Archers Episodes

Those whom the gods wish to destroy they first make into drama characters.

I know a number of people who stopped listening to The Archers when the EastEnders guy started producing it: me among them.  In all the years I’d been listening, even though there had been sensational plot lines, they always seemed somehow to emerge from the soil of the programme and the seed of the characters, not just flung in willy-nilly for the sake of the ratings.  But I didn’t intend to tune out forever, and when the offending producer blew back to the city streets whence he came, I started listening again.

It’s better – but it’s still not back to how it was; and after the wholly gratuitous return and downfall of Matt Crawford, the latest in a series of OTT plot lines is the sudden and unexpected death of Nic Grundy.  Just to turn the knife in the wound of brotherly hatred, the sepsis which killed her came from a rusty nail which she encountered in the course of helping her sister-in-law – which presumably means that next week Will is going to hunt Emma and Ed down and kill them.  There was also a possible death-bed confession which people are speculating means that it was Nic who ran over Matt and put him in hospital.
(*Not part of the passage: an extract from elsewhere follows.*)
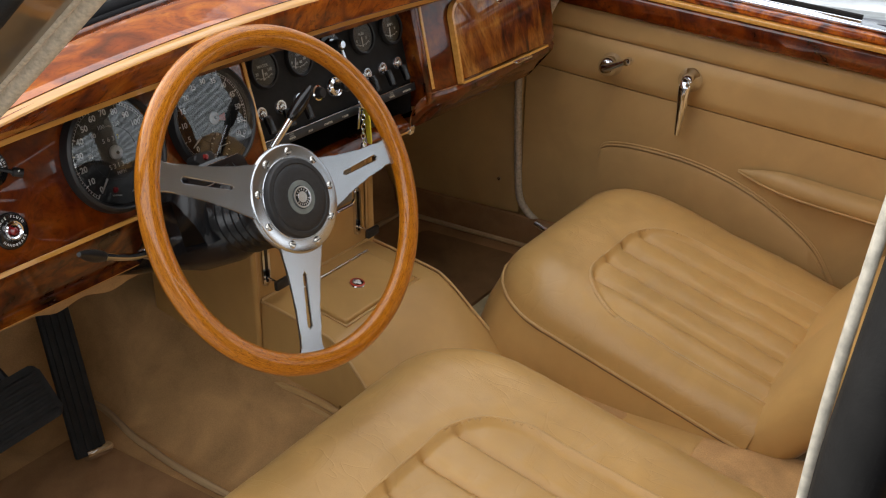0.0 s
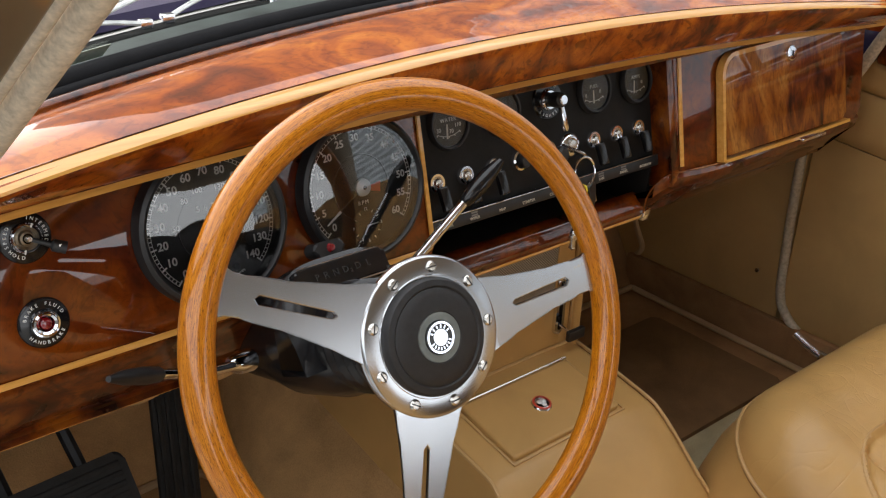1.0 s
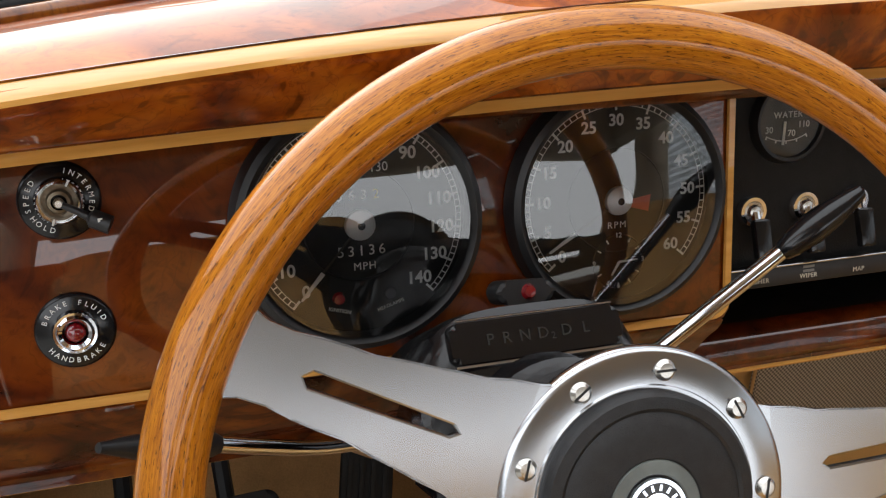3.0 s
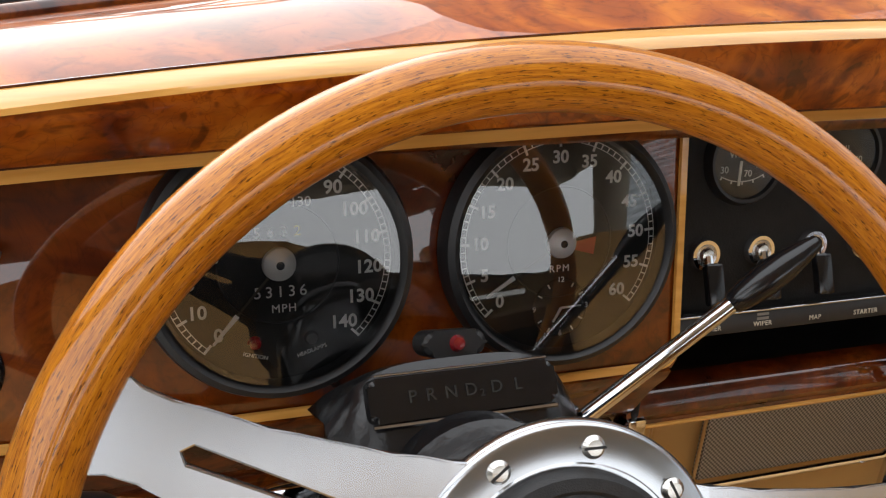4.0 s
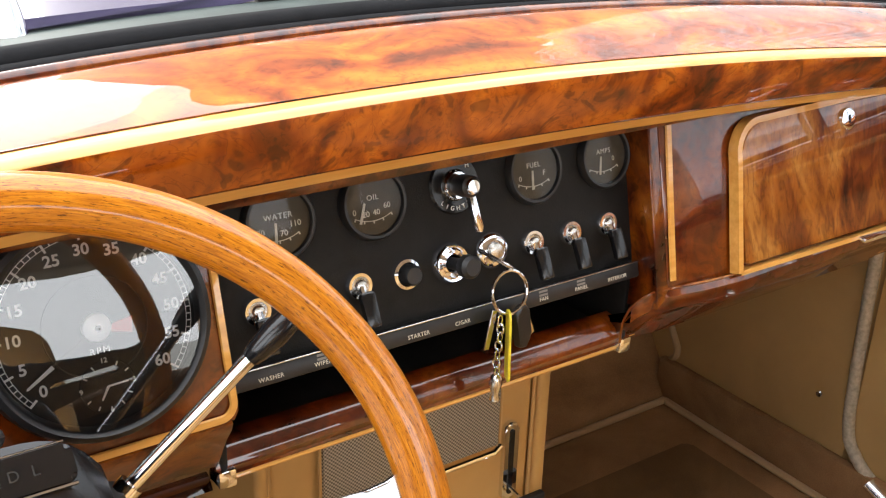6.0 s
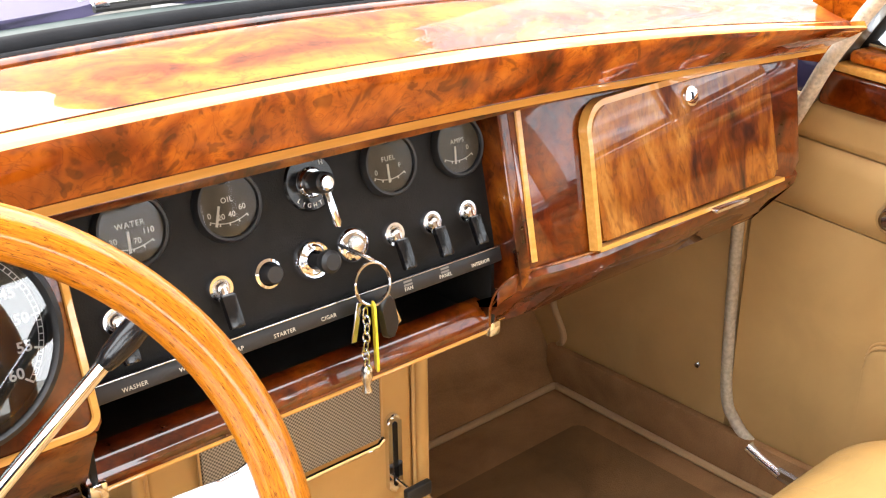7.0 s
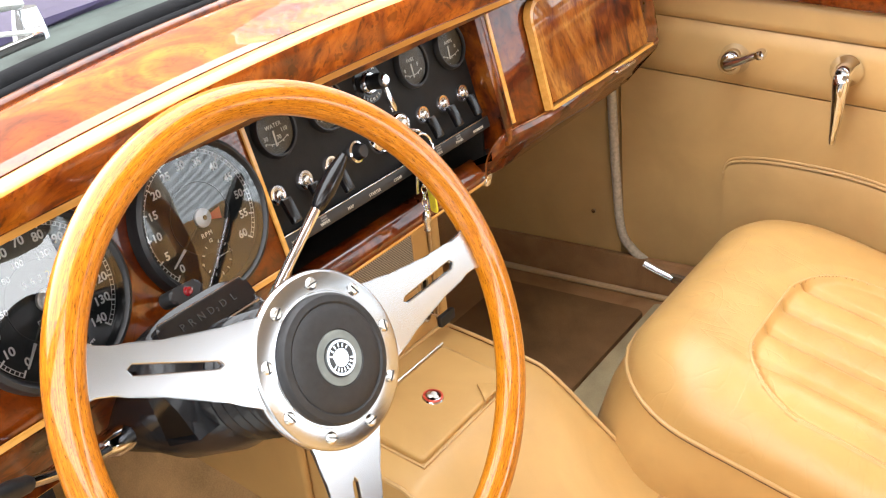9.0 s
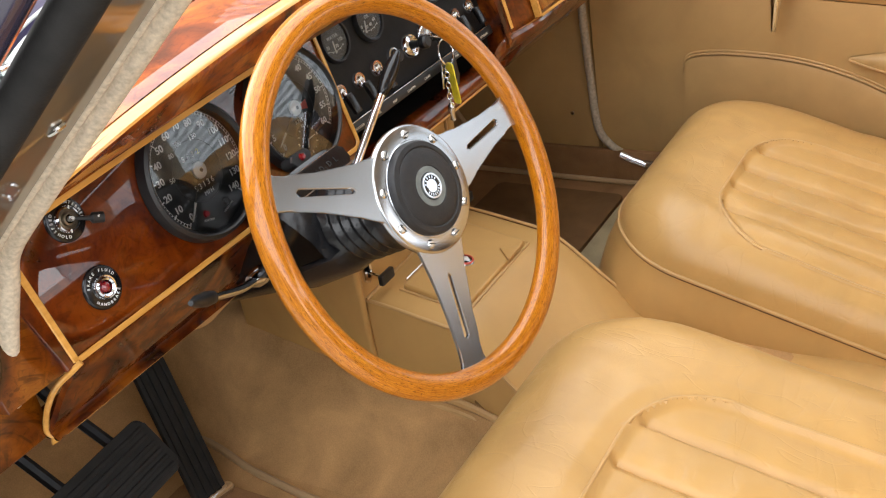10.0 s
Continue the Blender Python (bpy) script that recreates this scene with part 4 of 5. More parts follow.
part("shell", lathe([(0, -0.045), (0.030, -0.040), (0.050, -0.018), (0.056, 0.0), (0.057, 0.005), (0.054, 0.006)], 40), CHROME, mir, "chrome shell")
part("mirror_glass", lathe([(0, 0.0035), (0.054, 0.0035), (0.054, 0.002)], 40), MIRROR, mir, "mirror glass")
part("stem", tube([(0, -0.03, -0.02), (0, -0.075, -0.03)], 0.008, 10), CHROME, mir)
# ground is out of view; its pale colour is there to bounce light
ground_t = speckled("pale_bounce_ground", (0.38, 0.37, 0.34), 1.0, 8, 0.03, spec=0.1)
solo("ground", skin([[(x, y, -0.36) for x in (-400, 0, 400)] for y in (-400, 0, 400)]), ground_t, "pale ground, out of view, that bounces light into the car", "ground", kind="structure")
CORR = speckled("pale_corrugated_metal", (0.66, 0.70, 0.73), 0.45, 5, 0.05)


def corrugated(name, m, length, height, label):
    rows = []
    for i in range(2):
        rows.append([(i * length, 0.017 * math.sin(2 * math.pi * z / 0.078), z) for z in [height * k / 420 for k in range(421)]])
    return solo(name, thick_sheet(rows, 0.004), CORR, label, "wall", kind="structure", m=m)


corrugated("shed_wall_right", Matrix.Translation((3.4, 2.70, -0.36)) @ Matrix.Rotation(radians(-90), 4, "Z"), 9.4, 4.0, "pale grey corrugated metal wall beside the car")

# unseen screen, added for the dark shape that the varnished dash top mirrors
SCREEN_BROWN = speckled("screen_brown", (0.19, 0.175, 0.155), 0.85, 3, 0.3)
solo("reflected_screen", slab([(1.1, -0.36), (1.1, 2.9), (1.6, 4.3), (2.4, 6.0), (3.6, 7.8), (4.6, 8.4), (9.5, 7.6), (13.0, 4.6), (13.0, -0.36)], 0.0, 0.2, 0.01, Matrix.Translation((0, 6.2, 0)) @ Matrix.Rotation(radians(90), 4, "X")), SCREEN_BROWN, "tall unseen gable-shaped screen, added to be mirrored in the dash top", "wall", kind="structure")
# unseen wall, added to hold back sky light from the driver's side
BLOCK_GREY = speckled("light_block_grey", (0.17, 0.16, 0.145), 0.9, 2, 0.2)
solo("light_block_left", box(-4.2, -4.0, -6.0, 4.0, -0.36, 1.7, 0.01, 1), BLOCK_GREY, "plain grey wall, unseen, added to block light from the left", "wall", kind="structure")
# ---- dashboard ----
dashboard = thing("dashboard", "glossy burl walnut car dashboard with pale inlaid bands", "dashboard")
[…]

But compared to Episodes, Ambridge is paradise and everyone in it a saint.  This deceptively blandly-titled sitcom cleverly bridges the Atlantic.  A couple of writers (married couple Sean and Beverley Lincoln, played by Stephen Mangan and Tamsin Greig – an Archers connection there) take a successful British sitcom over to LA.  They are excited by the possibilities, especially as they are told the network head, the improbably-named Merc Lapidus (but then improbable names are a trope here as his boss turns out to be called Eliot Salad) ‘loves, loves, loves’ their show.  But from the moment their planes wheels hit tarmac, it’s downhill all the way.

Of course the network doesn’t want to do the show as it is; and in a series of increasingly humiliating negotiations the pair are forced to see it morph from a witty, urbane school drama to a run-of-the-mill series about a hockey team featuring an unpleasant coach (Matt leBlanc) and a sexy librarian, played by someone called Morning who is about a hundred and five and basically made of plastic and filler.  In the course of all this the writers learn a devastating truth:

‘There’s a chance Merc hasn’t actually seen your show.’

‘Has he seen it?’

‘No.’

The comedy of Episodes comes from the clash between the relative sincerity and integrity of the British pair and the utterly self-serving fakeness of Hollywood.  No-one is happy; no-one is for real (either physically or in any other way) people sleep around with abandon, cheat on partners, get divorced, steal one another’s stuff and generally act as if nothing and no-one matters.  It’s a completely ego-driven society and in the midst of it all the Lincolns (some irony in the name?  Are they being shot in the theatre?) are a sort of wobbly moral centre who come through it all with their marriage just about intact.

But nothing else is intact.  As flies to wanton boys are these characters to the writers: it’s not just that no good deed goes unpunished; no deed goes unpunished.  The characters are punished just for existing; for having talent and for wanting success.  Series 5 ends with the worst possible scenario; their new series (of which they had such high hopes) being hijacked by Sean’s old writing partner who claims ‘came up with the idea.’  Nobody wins here except the a**holes; but even they don’t win because the life they live is not worth living.

As comedy it’s horrible, gruesome, even degrading.  Thank god for Ambridge…

Kirk out

7 thoughts on “Archers Episodes

  1. I loved Episodes…………..and was sad that Tamsin Grieg decided she didnt want to do any more and so the whole show folded………..now THAT was ego centric…………or maybe sensible to go out on a high. Im not sure. As for the Archers, I only listen by accident to the omnibus edition at the weekend as I cant be arsed changing the radio in my studio. I was actually surprised that sepsis seemed to kill a character so quickly. I was left thinking, did the actress know when she signed up, or did they decide they had had enough of her?

      1. I did see the last series, but on a chat show Mat Le Blank was with ……erm…….damn,…the british female actor whose name has eluded me for the time being…………..and said there would be no more because she had said she didnt want to do any more of them.